Exercise:
Quote every line as written. Omit pictures.

Source excerpt:
** START **

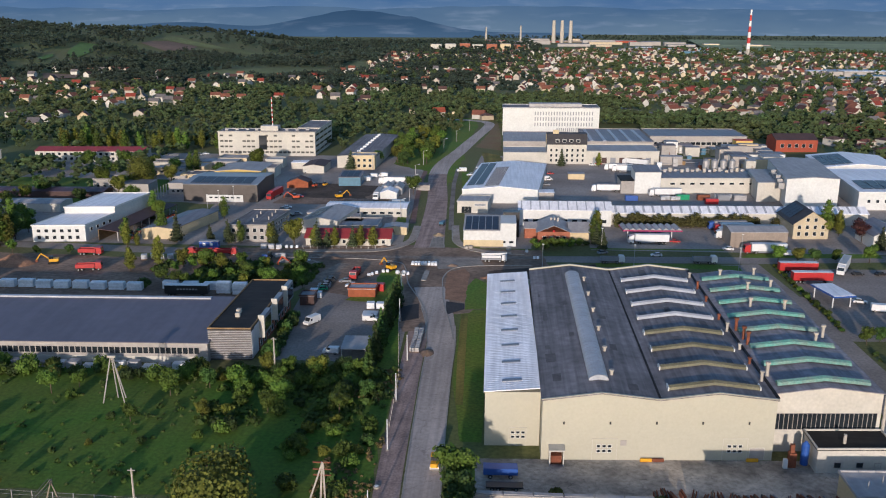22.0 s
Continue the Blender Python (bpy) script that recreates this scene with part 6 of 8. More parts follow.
    for x, y in ((43.5, 488), (42.5, 483), (44, 494), (146, 505), (143, 512), (150, 516), (63, 664)):
        TALL.plant(x, y, rnd, None, 0.85)
    for i in range(8):
        BUSH.plant(18 + i * 3, 480, rnd, None, 0.8)
    for i in range(34):
        x, y = rnd.uniform(38, 66), rnd.uniform(126, 160)
        BUSH.plant(x, y, rnd, None, 1.0)
    for i in range(10):
        BUSH.plant(55.5 + i * 1.75, 170.2 + i * 0.05, rnd, 1, 0.85)
    for i in range(6):
        BUSH.plant(27.5 + i * 1.8, 171.2, rnd, 1, 0.8)
    BIG.plant(-86, 146, rnd, 1, 0.75)
    for x, y in ((150, 385), (146, 392), (152, 376), (148, 366), (140, 376)):
        BROAD.plant(x, y, rnd, None, 0.62)
    for i in range(34):
        BUSH.plant(104.9 + rnd.uniform(-0.4, 0.4), 388 + i * 2.0, rnd, (1, 2, 1, 0)[i % 4], rnd.uniform(0.45, 0.7))
    for x, y, g, k, q in ((151, 494, COPPER, 0, 1.0), (153.6, 481.8, FIR, 1, 0.9), (163.5, 488, BROAD, 2, 0.85), (158, 480, BROAD, 0, 0.7), (138.5, 500, BROAD, 3, 0.75)):
        g.plant(x, y, rnd, k, q)
    # beside the cleared lot
    for x, y, g, k, q in ((-216, 390, TALL, 0, 0.7), (-210, 391, FIR, 0, 0.9), (-205, 404, BROAD, 0, 0.75), (-200, 407, BROAD, 3, 0.7), (-194, 408, BROAD, 1, 0.75), (-188, 411, BROAD, 0, 0.7), (-182, 412, BROAD, 2, 0.72), (-177, 409, BROAD, 3, 0.6), (-126, 430, TALL, 1, 0.8), (-222, 424, BROAD, 1, 0.8), (-230, 418, BROAD, 0, 0.8), (-170, 448, BROAD, 4, 0.6), (-158, 450, BROAD, 2, 0.55), (-180, 449, BROAD, 1, 0.6), (-235, 398, BROAD, 3, 0.8), (-192, 336, BROAD, 2, 0.6), (-186, 334, BROAD, 0, 0.55), (-178, 333, BROAD, 4, 0.5)):
        g.plant(x, y, rnd, k, q)
    for i in range(22):
        TALL.plant(rnd.uniform(-262, -188), rnd.uniform(452, 464), rnd, 1 if i % 3 else 0, rnd.uniform(0.7, 0.95))
    # trees between the western yards
    for x, y, g, k, s in ((-145.9, 508, BIG, 1, 0.65), (-202.5, 576, BIG, 1, 0.75), (-183, 577, BIG, 0, 0.85), (-124, 470, FIR, 0, 0.85), (-111, 472, FIR, 1, 1.0), (-103, 470, FIR, 1, 1.0), (-85, 470.5, FIR, 1, 1.05), (-76, 467.4, BROAD, 3, 0.9), (-67, 467.6, FIR, 0, 0.75), (-63, 467.8, FIR, 1, 1.0), (-53, 468.4, FIR, 0, 0.75), (-141.4, 463, TALL, 1, 0.6), (-137.4, 463.4, TALL, 1, 0.5),
                          (-138.4, 641, BIG, 1, 0.8), (-82.7, 638, FIR, 0, 0.9), (-39.4, 572.4, BROAD, 0, 1.05), (-152, 613, BROAD, 2, 1.0), (-168, 621, TALL, 0, 0.9), (-171, 618, TALL, 0, 0.8), (-54, 658, BROAD, 2, 1.1), (-52, 664, BROAD, 1, 1.0), (40.7, 662, FIR, 0, 0.95), (44, 491, FIR, 0, 0.85), (44.4, 473, FIR, 1, 1.05), (42.6, 480, FIR, 0, 0.8)):
        g.plant(x, y, rnd, k, s)
    for i in range(26):
        x, y = rnd.uniform(-240, -165), rnd.uniform(480, 640)
        if not (-182 < x < -150 and y < 525):
            BROAD.plant(x, y, rnd, None, 0.95)
    for i in range(22):
        BROAD.plant(rnd.uniform(226, 300), rnd.uniform(480, 700), rnd, None, 0.95)
    for i in range(5):
        BROAD.plant(19 + i * 3.4, 470.5 + i * 0.8, rnd, 4, 0.6)
    for i in range(12):
        BUSH.plant(-56.8 + rnd.uniform(-1.4, 1.2), 356 + i * 2.6, rnd, 1 if i % 3 else 0, 0.95)
    # slope by the northern road
    for i in range(30):
        BROAD.plant(rnd.uniform(-75, -36), rnd.uniform(660, 800), rnd, None, 1.0)
    for i in range(34):
        TALL.plant(rnd.uniform(-300, -178), 706 + rnd.uniform(-8, 14), rnd, None, 0.9)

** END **

Answer in full:
22.0 s
Continue the Blender Python (bpy) script that recreates this scene with part 6 of 8. More parts follow.
    for x, y in ((43.5, 488), (42.5, 483), (44, 494), (146, 505), (143, 512), (150, 516), (63, 664)):
        TALL.plant(x, y, rnd, None, 0.85)
    for i in range(8):
        BUSH.plant(18 + i * 3, 480, rnd, None, 0.8)
    for i in range(34):
        x, y = rnd.uniform(38, 66), rnd.uniform(126, 160)
        BUSH.plant(x, y, rnd, None, 1.0)
    for i in range(10):
        BUSH.plant(55.5 + i * 1.75, 170.2 + i * 0.05, rnd, 1, 0.85)
    for i in range(6):
        BUSH.plant(27.5 + i * 1.8, 171.2, rnd, 1, 0.8)
    BIG.plant(-86, 146, rnd, 1, 0.75)
    for x, y in ((150, 385), (146, 392), (152, 376), (148, 366), (140, 376)):
        BROAD.plant(x, y, rnd, None, 0.62)
    for i in range(34):
        BUSH.plant(104.9 + rnd.uniform(-0.4, 0.4), 388 + i * 2.0, rnd, (1, 2, 1, 0)[i % 4], rnd.uniform(0.45, 0.7))
    for x, y, g, k, q in ((151, 494, COPPER, 0, 1.0), (153.6, 481.8, FIR, 1, 0.9), (163.5, 488, BROAD, 2, 0.85), (158, 480, BROAD, 0, 0.7), (138.5, 500, BROAD, 3, 0.75)):
        g.plant(x, y, rnd, k, q)
    # beside the cleared lot
    for x, y, g, k, q in ((-216, 390, TALL, 0, 0.7), (-210, 391, FIR, 0, 0.9), (-205, 404, BROAD, 0, 0.75), (-200, 407, BROAD, 3, 0.7), (-194, 408, BROAD, 1, 0.75), (-188, 411, BROAD, 0, 0.7), (-182, 412, BROAD, 2, 0.72), (-177, 409, BROAD, 3, 0.6), (-126, 430, TALL, 1, 0.8), (-222, 424, BROAD, 1, 0.8), (-230, 418, BROAD, 0, 0.8), (-170, 448, BROAD, 4, 0.6), (-158, 450, BROAD, 2, 0.55), (-180, 449, BROAD, 1, 0.6), (-235, 398, BROAD, 3, 0.8), (-192, 336, BROAD, 2, 0.6), (-186, 334, BROAD, 0, 0.55), (-178, 333, BROAD, 4, 0.5)):
        g.plant(x, y, rnd, k, q)
    for i in range(22):
        TALL.plant(rnd.uniform(-262, -188), rnd.uniform(452, 464), rnd, 1 if i % 3 else 0, rnd.uniform(0.7, 0.95))
    # trees between the western yards
    for x, y, g, k, s in ((-145.9, 508, BIG, 1, 0.65), (-202.5, 576, BIG, 1, 0.75), (-183, 577, BIG, 0, 0.85), (-124, 470, FIR, 0, 0.85), (-111, 472, FIR, 1, 1.0), (-103, 470, FIR, 1, 1.0), (-85, 470.5, FIR, 1, 1.05), (-76, 467.4, BROAD, 3, 0.9), (-67, 467.6, FIR, 0, 0.75), (-63, 467.8, FIR, 1, 1.0), (-53, 468.4, FIR, 0, 0.75), (-141.4, 463, TALL, 1, 0.6), (-137.4, 463.4, TALL, 1, 0.5),
                          (-138.4, 641, BIG, 1, 0.8), (-82.7, 638, FIR, 0, 0.9), (-39.4, 572.4, BROAD, 0, 1.05), (-152, 613, BROAD, 2, 1.0), (-168, 621, TALL, 0, 0.9), (-171, 618, TALL, 0, 0.8), (-54, 658, BROAD, 2, 1.1), (-52, 664, BROAD, 1, 1.0), (40.7, 662, FIR, 0, 0.95), (44, 491, FIR, 0, 0.85), (44.4, 473, FIR, 1, 1.05), (42.6, 480, FIR, 0, 0.8)):
        g.plant(x, y, rnd, k, s)
    for i in range(26):
        x, y = rnd.uniform(-240, -165), rnd.uniform(480, 640)
        if not (-182 < x < -150 and y < 525):
            BROAD.plant(x, y, rnd, None, 0.95)
    for i in range(22):
        BROAD.plant(rnd.uniform(226, 300), rnd.uniform(480, 700), rnd, None, 0.95)
    for i in range(5):
        BROAD.plant(19 + i * 3.4, 470.5 + i * 0.8, rnd, 4, 0.6)
    for i in range(12):
        BUSH.plant(-56.8 + rnd.uniform(-1.4, 1.2), 356 + i * 2.6, rnd, 1 if i % 3 else 0, 0.95)
    # slope by the northern road
    for i in range(30):
        BROAD.plant(rnd.uniform(-75, -36), rnd.uniform(660, 800), rnd, None, 1.0)
    for i in range(34):
        TALL.plant(rnd.uniform(-300, -178), 706 + rnd.uniform(-8, 14), rnd, None, 0.9)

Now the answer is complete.